**What to do**
Out of the lines below, please list those that hold the string "objects".

── Source excerpt

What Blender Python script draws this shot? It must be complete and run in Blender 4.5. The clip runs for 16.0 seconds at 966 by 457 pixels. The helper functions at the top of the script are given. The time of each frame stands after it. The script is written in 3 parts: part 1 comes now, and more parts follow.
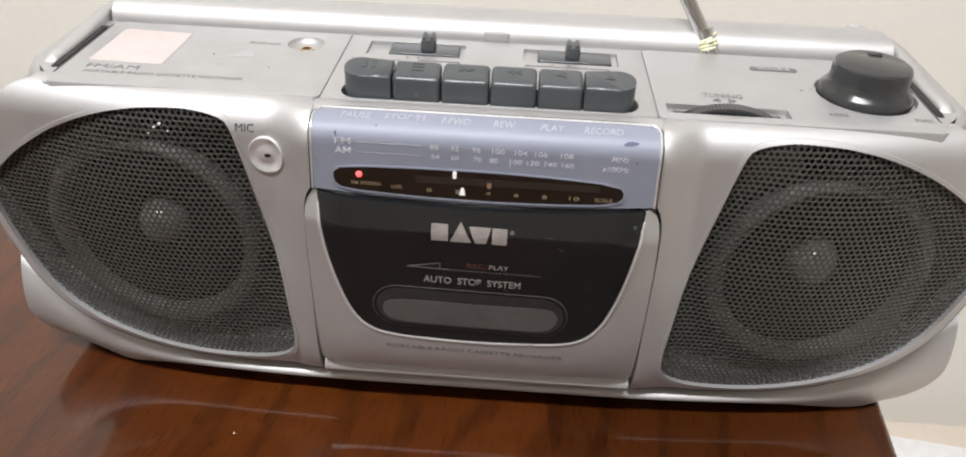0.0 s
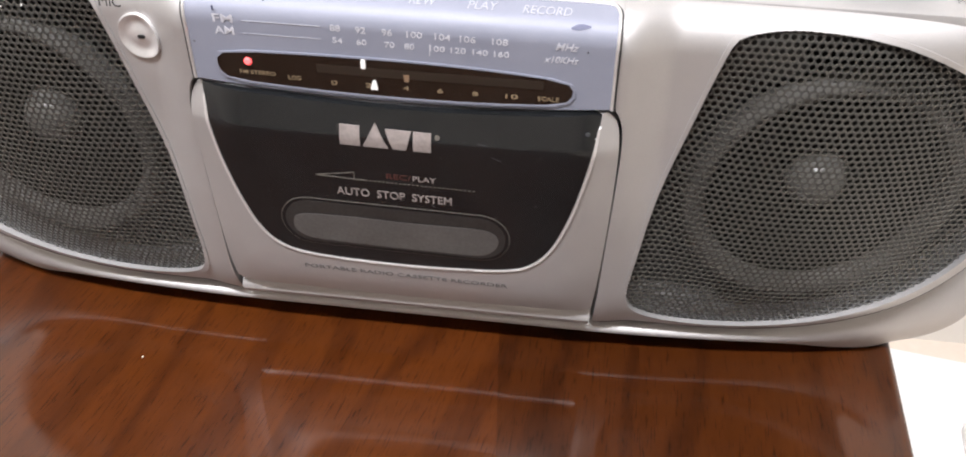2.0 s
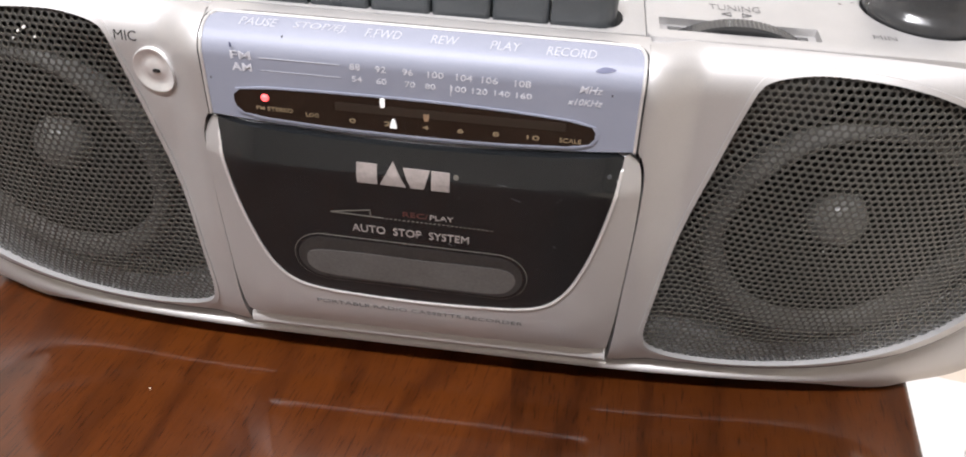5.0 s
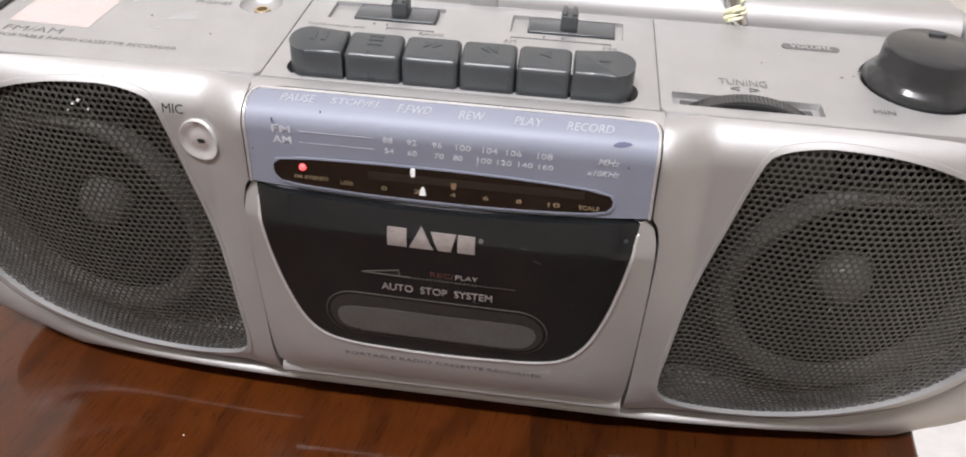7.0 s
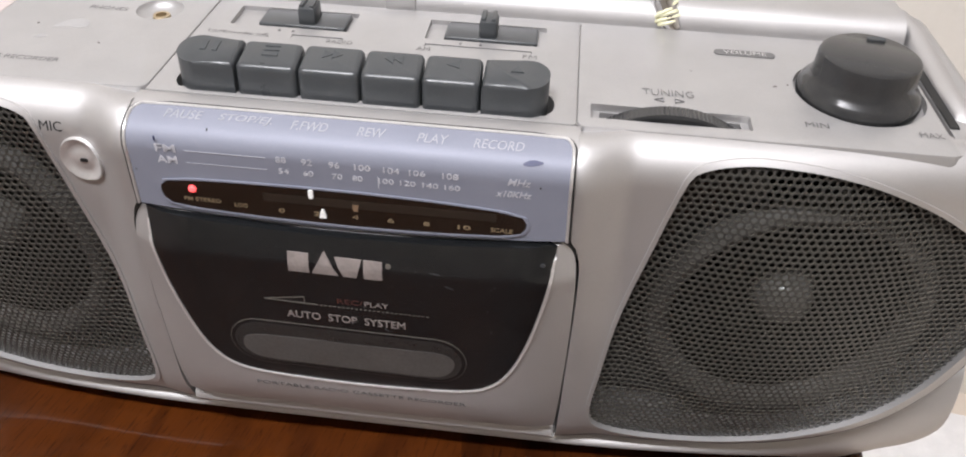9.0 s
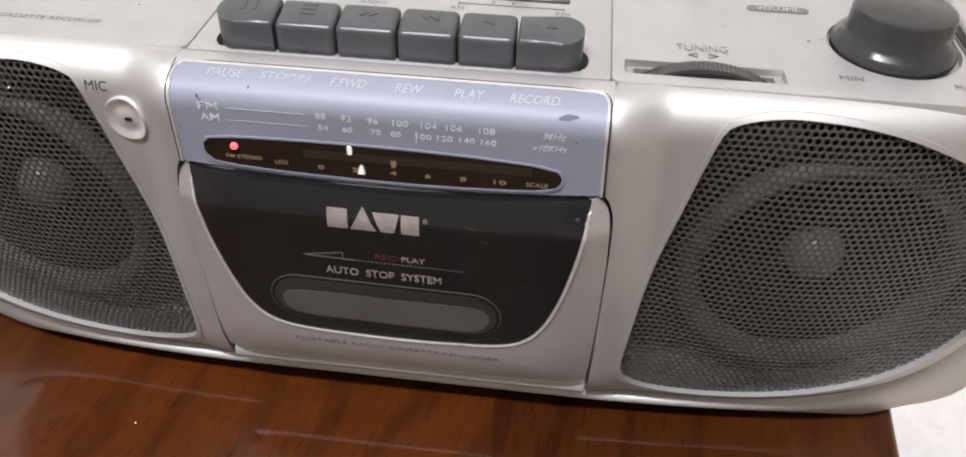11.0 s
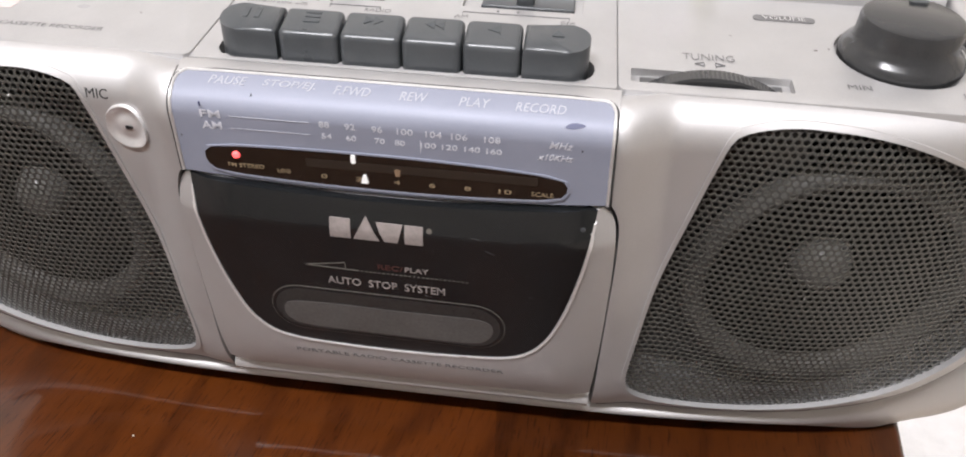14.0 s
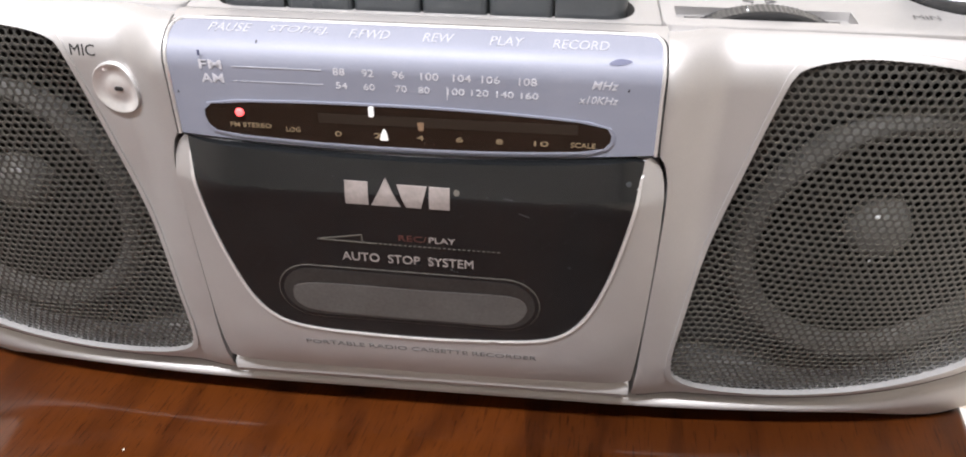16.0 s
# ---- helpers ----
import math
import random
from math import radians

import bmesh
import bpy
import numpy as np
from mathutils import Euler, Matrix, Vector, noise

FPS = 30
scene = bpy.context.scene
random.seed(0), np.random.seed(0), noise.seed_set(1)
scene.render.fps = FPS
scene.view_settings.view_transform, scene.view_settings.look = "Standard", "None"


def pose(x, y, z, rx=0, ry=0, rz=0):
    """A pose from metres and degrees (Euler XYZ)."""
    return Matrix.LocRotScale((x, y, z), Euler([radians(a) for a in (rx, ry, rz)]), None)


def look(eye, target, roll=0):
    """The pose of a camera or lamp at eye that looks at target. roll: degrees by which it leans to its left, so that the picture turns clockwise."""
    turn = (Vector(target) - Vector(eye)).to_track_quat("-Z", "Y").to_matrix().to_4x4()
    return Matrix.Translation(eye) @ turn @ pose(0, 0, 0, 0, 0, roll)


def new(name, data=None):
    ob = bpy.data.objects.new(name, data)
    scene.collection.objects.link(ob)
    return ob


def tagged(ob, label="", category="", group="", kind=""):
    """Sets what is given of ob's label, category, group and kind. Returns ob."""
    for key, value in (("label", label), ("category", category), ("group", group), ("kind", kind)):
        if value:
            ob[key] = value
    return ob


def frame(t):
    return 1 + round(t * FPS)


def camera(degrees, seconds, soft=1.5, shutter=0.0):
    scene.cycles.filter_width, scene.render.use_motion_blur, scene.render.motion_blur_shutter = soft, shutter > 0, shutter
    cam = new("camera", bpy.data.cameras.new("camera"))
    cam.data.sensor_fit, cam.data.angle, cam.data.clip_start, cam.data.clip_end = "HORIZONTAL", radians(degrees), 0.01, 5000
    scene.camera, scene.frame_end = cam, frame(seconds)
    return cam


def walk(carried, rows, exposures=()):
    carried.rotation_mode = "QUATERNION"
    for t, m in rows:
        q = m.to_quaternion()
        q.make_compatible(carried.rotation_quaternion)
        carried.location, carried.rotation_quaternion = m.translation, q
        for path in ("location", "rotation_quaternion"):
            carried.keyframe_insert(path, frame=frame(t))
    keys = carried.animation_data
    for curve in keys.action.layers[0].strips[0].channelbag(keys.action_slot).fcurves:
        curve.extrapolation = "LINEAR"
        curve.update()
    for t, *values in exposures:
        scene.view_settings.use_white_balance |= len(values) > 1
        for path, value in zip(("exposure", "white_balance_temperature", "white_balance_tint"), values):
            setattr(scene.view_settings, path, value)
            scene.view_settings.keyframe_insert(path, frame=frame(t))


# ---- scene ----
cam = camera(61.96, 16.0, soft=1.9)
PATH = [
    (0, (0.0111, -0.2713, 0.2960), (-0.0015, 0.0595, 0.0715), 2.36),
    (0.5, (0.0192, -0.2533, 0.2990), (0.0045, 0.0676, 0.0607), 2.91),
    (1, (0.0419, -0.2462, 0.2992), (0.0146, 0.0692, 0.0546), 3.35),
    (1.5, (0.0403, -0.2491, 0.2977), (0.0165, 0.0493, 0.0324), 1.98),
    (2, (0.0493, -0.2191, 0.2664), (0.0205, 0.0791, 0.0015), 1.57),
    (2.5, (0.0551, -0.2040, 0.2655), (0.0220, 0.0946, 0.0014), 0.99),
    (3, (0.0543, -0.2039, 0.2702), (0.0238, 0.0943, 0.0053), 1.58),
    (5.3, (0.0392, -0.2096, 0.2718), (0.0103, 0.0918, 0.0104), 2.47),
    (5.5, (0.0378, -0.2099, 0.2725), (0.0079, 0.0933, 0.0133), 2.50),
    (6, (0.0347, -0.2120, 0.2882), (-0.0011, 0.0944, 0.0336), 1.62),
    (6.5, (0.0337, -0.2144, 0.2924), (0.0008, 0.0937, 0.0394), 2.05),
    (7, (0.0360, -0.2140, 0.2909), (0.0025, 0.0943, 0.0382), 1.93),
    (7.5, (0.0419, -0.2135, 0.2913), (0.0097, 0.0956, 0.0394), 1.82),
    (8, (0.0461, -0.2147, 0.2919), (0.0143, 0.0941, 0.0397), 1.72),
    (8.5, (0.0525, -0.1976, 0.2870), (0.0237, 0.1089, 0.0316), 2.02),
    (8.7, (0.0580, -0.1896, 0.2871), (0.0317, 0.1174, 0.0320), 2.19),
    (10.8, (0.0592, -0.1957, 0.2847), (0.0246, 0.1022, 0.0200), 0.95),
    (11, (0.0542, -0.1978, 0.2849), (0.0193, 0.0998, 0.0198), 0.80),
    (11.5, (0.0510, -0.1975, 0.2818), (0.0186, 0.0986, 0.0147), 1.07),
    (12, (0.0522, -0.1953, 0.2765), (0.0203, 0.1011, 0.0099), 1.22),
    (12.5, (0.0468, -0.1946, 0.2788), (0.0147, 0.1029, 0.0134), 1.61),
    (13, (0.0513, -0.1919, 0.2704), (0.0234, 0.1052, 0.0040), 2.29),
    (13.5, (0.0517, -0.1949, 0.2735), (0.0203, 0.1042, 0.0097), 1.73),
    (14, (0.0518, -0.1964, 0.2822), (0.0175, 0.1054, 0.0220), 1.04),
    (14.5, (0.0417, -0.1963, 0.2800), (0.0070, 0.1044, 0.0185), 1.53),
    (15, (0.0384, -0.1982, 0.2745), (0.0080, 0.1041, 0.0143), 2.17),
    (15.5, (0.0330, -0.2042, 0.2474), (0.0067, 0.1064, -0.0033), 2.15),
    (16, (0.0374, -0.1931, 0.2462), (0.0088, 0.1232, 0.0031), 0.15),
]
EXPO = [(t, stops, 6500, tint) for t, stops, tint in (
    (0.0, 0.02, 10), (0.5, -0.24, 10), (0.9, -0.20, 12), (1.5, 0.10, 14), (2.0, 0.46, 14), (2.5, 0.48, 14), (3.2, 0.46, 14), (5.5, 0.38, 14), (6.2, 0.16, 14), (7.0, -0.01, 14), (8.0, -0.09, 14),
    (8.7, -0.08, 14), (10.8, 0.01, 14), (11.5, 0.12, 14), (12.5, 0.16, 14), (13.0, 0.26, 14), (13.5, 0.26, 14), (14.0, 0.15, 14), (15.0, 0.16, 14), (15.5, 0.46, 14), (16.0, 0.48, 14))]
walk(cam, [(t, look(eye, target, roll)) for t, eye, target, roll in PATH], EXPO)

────

**Solution to this exercise**
    ob = bpy.data.objects.new(name, data)
    scene.collection.objects.link(ob)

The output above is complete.